--- START Data segment ---

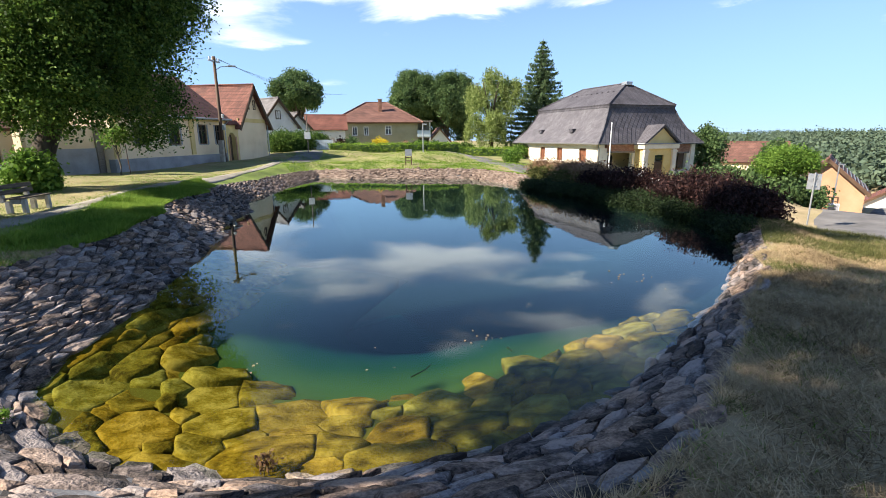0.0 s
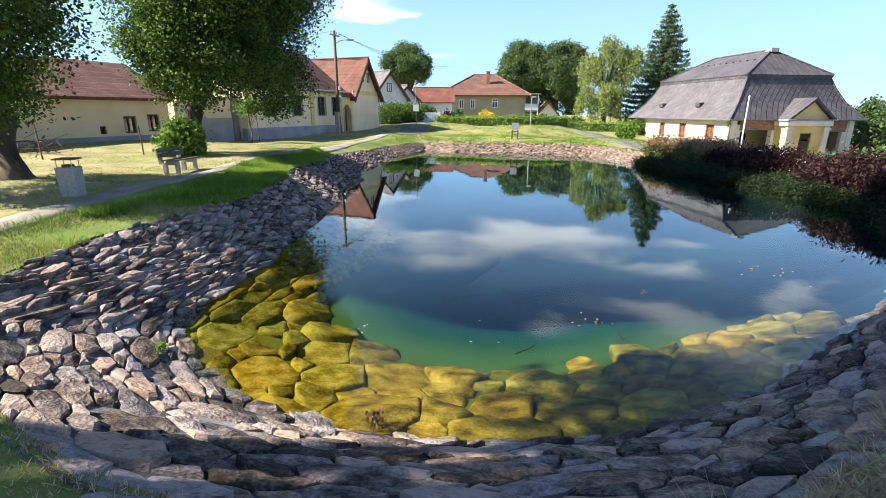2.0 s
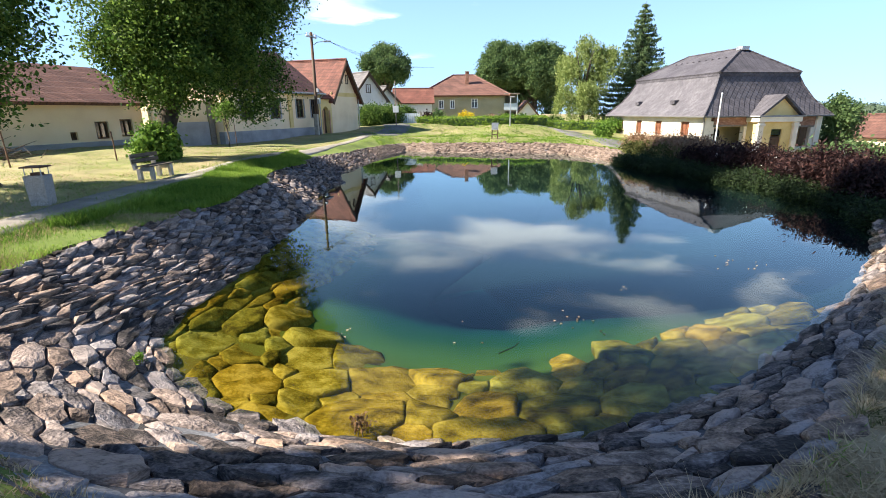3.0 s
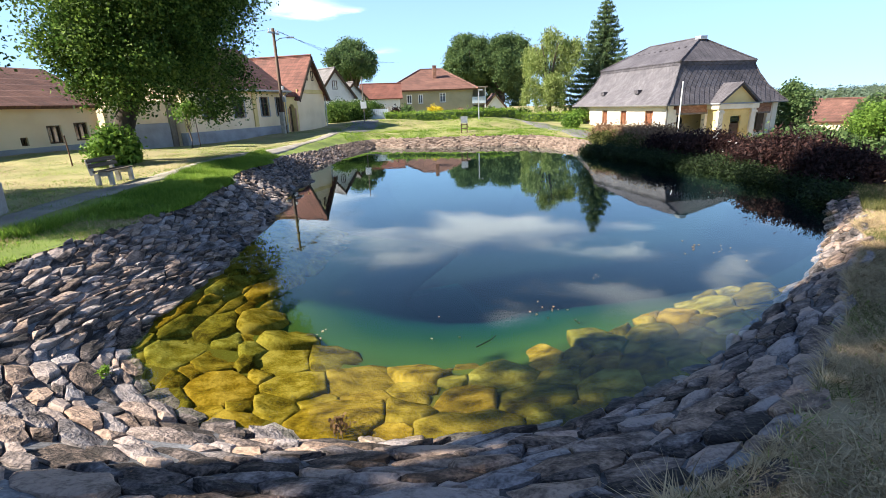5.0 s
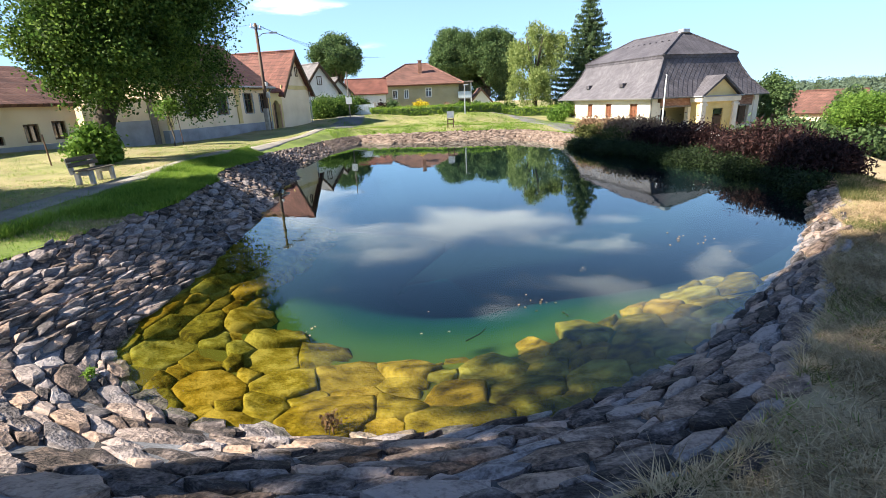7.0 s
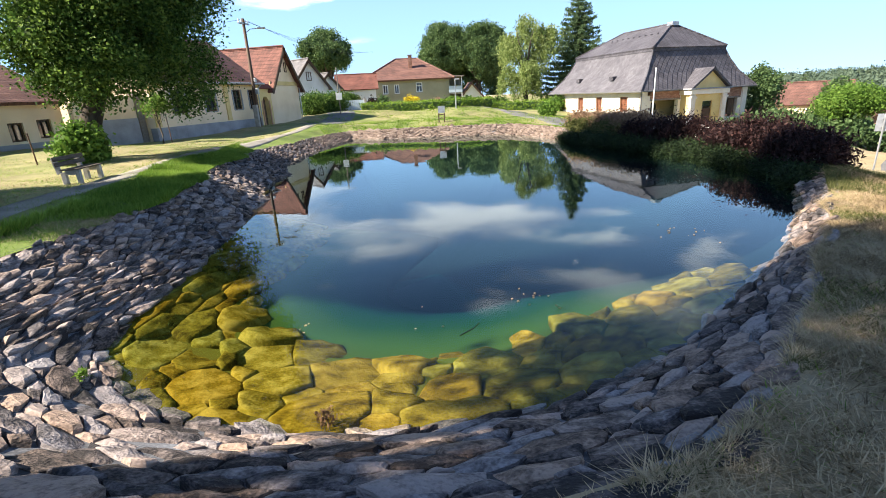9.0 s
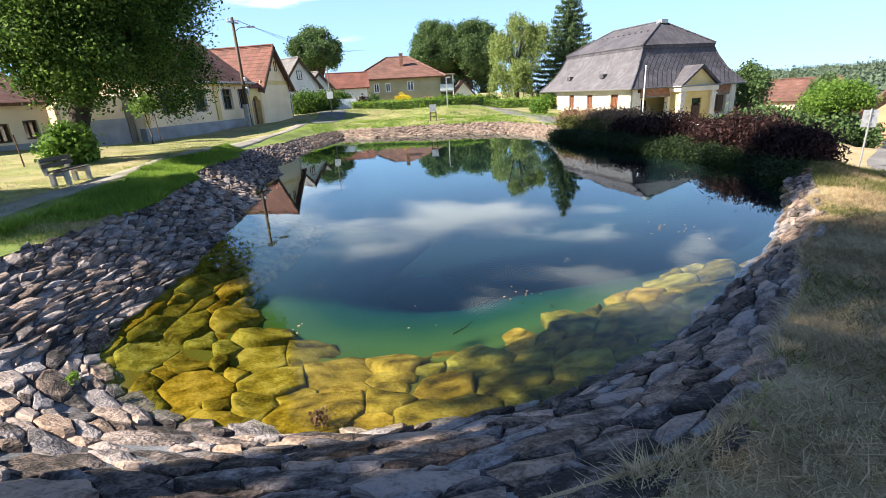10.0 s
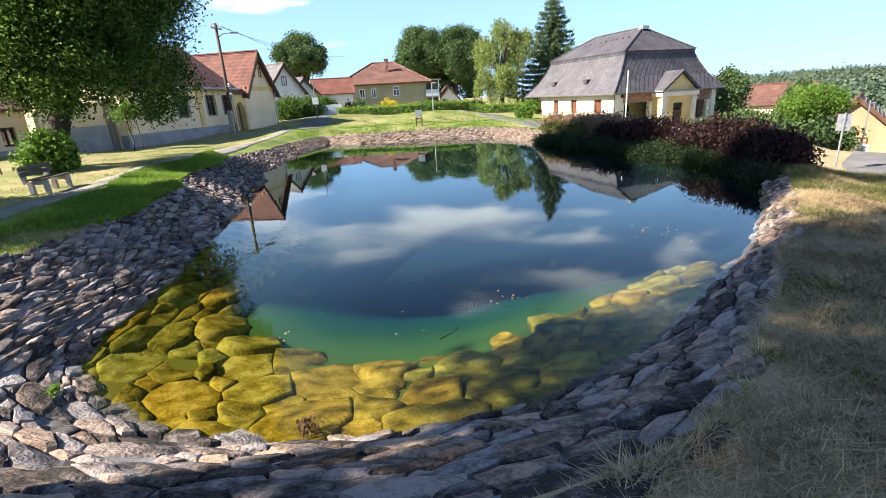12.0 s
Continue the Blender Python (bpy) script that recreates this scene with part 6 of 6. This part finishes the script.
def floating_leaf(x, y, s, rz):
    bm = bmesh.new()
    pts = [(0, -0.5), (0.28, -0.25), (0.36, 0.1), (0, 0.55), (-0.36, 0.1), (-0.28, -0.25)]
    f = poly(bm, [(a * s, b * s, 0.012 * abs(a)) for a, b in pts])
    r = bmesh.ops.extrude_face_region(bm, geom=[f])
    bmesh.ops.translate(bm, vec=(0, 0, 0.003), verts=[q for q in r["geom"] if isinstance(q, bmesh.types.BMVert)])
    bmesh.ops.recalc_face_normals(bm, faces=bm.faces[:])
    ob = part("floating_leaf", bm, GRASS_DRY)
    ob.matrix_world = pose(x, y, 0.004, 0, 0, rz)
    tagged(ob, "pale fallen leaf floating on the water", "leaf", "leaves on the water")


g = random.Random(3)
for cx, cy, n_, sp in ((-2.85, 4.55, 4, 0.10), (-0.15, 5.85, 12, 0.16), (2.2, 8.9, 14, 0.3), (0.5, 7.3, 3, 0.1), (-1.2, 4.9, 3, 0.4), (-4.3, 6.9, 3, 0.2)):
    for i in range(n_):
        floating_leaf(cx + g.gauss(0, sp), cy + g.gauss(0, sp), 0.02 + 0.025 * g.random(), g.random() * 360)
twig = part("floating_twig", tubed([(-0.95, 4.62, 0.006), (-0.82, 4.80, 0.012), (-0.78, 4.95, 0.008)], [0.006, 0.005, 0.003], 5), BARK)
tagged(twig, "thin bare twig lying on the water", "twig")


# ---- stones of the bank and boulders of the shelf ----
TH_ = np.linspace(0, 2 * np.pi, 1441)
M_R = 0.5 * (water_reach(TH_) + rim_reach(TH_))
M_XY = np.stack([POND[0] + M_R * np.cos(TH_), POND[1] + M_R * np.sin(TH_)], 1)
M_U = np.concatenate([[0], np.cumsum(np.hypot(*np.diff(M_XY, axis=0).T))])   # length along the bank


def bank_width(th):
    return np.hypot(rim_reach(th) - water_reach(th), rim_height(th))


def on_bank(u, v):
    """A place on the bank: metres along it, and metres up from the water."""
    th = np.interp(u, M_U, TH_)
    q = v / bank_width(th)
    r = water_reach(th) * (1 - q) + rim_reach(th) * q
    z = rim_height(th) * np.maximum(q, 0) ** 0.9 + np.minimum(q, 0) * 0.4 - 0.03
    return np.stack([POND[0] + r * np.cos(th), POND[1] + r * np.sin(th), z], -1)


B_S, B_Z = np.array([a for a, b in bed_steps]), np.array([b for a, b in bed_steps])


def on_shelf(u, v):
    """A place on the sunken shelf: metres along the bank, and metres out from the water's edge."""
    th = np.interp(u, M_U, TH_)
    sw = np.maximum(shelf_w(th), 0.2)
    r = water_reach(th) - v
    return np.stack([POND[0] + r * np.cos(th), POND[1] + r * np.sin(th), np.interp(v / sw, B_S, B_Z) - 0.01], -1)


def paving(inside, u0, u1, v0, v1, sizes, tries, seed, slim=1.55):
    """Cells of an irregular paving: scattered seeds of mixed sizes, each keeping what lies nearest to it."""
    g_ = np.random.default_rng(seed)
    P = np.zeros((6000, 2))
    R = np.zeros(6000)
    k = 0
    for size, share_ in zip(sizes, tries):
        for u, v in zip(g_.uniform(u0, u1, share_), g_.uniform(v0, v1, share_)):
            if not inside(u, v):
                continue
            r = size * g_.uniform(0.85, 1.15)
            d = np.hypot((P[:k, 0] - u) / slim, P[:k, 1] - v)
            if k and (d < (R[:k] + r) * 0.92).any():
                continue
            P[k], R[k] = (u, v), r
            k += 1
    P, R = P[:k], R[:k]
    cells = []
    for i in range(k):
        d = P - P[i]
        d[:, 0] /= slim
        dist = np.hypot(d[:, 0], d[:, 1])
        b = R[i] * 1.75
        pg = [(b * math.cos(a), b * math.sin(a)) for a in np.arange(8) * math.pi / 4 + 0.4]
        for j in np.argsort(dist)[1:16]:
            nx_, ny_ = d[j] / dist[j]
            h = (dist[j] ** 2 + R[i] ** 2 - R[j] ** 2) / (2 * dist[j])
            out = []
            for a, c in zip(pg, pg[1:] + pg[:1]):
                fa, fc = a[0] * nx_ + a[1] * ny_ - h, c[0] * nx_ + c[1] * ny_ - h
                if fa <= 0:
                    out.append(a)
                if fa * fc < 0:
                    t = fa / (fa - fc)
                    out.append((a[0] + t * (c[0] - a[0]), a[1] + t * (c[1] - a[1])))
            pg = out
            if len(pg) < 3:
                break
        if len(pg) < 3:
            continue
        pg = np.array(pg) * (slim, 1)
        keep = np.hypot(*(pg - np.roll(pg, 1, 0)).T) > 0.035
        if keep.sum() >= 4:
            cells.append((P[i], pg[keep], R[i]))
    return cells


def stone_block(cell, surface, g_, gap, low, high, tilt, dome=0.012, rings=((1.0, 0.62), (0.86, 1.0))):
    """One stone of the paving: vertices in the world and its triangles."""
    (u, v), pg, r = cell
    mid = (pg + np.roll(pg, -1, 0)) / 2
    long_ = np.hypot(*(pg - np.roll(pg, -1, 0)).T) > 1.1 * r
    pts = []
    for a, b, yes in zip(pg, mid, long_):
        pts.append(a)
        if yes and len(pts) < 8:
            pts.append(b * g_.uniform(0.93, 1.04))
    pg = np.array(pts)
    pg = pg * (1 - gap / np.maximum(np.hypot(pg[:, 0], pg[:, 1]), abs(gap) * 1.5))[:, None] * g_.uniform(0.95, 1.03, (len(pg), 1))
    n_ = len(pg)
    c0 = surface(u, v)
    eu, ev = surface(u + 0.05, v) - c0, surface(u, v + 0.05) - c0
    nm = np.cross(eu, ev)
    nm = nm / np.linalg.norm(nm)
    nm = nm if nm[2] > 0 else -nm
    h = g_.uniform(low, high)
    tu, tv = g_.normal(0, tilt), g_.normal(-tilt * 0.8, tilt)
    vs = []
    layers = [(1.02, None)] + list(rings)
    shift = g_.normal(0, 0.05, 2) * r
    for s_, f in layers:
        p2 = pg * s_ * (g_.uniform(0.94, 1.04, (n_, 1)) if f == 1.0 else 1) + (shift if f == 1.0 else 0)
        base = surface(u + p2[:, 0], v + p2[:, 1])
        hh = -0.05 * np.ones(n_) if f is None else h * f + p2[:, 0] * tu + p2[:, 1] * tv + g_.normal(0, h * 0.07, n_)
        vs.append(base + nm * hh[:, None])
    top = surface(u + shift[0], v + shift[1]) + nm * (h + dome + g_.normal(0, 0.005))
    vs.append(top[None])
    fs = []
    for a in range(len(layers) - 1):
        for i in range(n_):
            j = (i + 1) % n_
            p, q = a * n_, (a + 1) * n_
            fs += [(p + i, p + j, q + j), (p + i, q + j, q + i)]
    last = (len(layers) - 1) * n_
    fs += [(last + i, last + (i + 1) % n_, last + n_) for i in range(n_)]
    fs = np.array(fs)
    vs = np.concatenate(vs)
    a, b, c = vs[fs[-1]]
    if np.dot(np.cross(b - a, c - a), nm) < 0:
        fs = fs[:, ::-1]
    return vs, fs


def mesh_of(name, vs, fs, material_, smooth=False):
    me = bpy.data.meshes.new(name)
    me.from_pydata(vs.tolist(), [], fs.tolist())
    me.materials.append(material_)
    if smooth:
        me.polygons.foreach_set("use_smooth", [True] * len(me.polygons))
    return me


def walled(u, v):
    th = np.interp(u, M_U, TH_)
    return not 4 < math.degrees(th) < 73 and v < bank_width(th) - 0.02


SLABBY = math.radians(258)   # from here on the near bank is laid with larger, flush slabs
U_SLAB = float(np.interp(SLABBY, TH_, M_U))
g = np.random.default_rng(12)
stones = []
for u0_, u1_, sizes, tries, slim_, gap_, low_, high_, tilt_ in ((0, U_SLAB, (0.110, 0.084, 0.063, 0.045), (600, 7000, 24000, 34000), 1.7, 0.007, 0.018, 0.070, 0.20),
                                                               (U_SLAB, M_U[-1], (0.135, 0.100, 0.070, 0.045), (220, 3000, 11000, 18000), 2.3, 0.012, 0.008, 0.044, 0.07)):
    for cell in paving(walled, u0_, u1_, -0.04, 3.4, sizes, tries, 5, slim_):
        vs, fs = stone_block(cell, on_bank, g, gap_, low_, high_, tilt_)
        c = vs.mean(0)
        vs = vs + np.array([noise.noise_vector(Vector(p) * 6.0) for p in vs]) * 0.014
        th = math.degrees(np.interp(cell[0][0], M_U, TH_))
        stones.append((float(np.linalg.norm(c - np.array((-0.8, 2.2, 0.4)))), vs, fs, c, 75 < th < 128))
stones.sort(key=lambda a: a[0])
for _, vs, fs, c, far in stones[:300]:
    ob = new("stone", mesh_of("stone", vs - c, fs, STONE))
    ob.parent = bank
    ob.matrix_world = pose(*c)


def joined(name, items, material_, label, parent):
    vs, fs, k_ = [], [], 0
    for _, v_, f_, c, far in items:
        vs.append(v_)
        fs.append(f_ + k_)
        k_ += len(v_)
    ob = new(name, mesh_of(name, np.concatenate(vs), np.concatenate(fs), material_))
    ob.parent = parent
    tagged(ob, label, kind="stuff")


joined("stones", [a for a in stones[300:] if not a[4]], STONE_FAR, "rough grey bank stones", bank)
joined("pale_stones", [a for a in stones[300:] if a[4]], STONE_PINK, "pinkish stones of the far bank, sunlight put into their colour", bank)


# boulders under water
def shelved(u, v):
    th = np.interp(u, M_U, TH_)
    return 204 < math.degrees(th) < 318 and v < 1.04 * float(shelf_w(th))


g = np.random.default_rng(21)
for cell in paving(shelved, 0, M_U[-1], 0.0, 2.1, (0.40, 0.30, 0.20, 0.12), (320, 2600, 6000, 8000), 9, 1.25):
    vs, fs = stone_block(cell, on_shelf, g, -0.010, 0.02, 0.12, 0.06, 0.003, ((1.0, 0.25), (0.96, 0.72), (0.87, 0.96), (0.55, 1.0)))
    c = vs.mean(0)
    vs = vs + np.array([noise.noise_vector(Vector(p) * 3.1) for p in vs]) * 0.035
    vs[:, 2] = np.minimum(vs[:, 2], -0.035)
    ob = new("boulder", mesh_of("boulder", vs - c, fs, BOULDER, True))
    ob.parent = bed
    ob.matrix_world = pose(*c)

--- END Data segment ---

**Exercise prompt**
Set down again, exactly, the lines of the material above from its first line to the one with "fallen leaf floating", inclusive. Leave the pictures out.

**Correct result**
0.0 s
2.0 s
3.0 s
5.0 s
7.0 s
9.0 s
10.0 s
12.0 s
Continue the Blender Python (bpy) script that recreates this scene with part 6 of 6. This part finishes the script.
def floating_leaf(x, y, s, rz):
    bm = bmesh.new()
    pts = [(0, -0.5), (0.28, -0.25), (0.36, 0.1), (0, 0.55), (-0.36, 0.1), (-0.28, -0.25)]
    f = poly(bm, [(a * s, b * s, 0.012 * abs(a)) for a, b in pts])
    r = bmesh.ops.extrude_face_region(bm, geom=[f])
    bmesh.ops.translate(bm, vec=(0, 0, 0.003), verts=[q for q in r["geom"] if isinstance(q, bmesh.types.BMVert)])
    bmesh.ops.recalc_face_normals(bm, faces=bm.faces[:])
    ob = part("floating_leaf", bm, GRASS_DRY)
    ob.matrix_world = pose(x, y, 0.004, 0, 0, rz)
    tagged(ob, "pale fallen leaf floating on the water", "leaf", "leaves on the water")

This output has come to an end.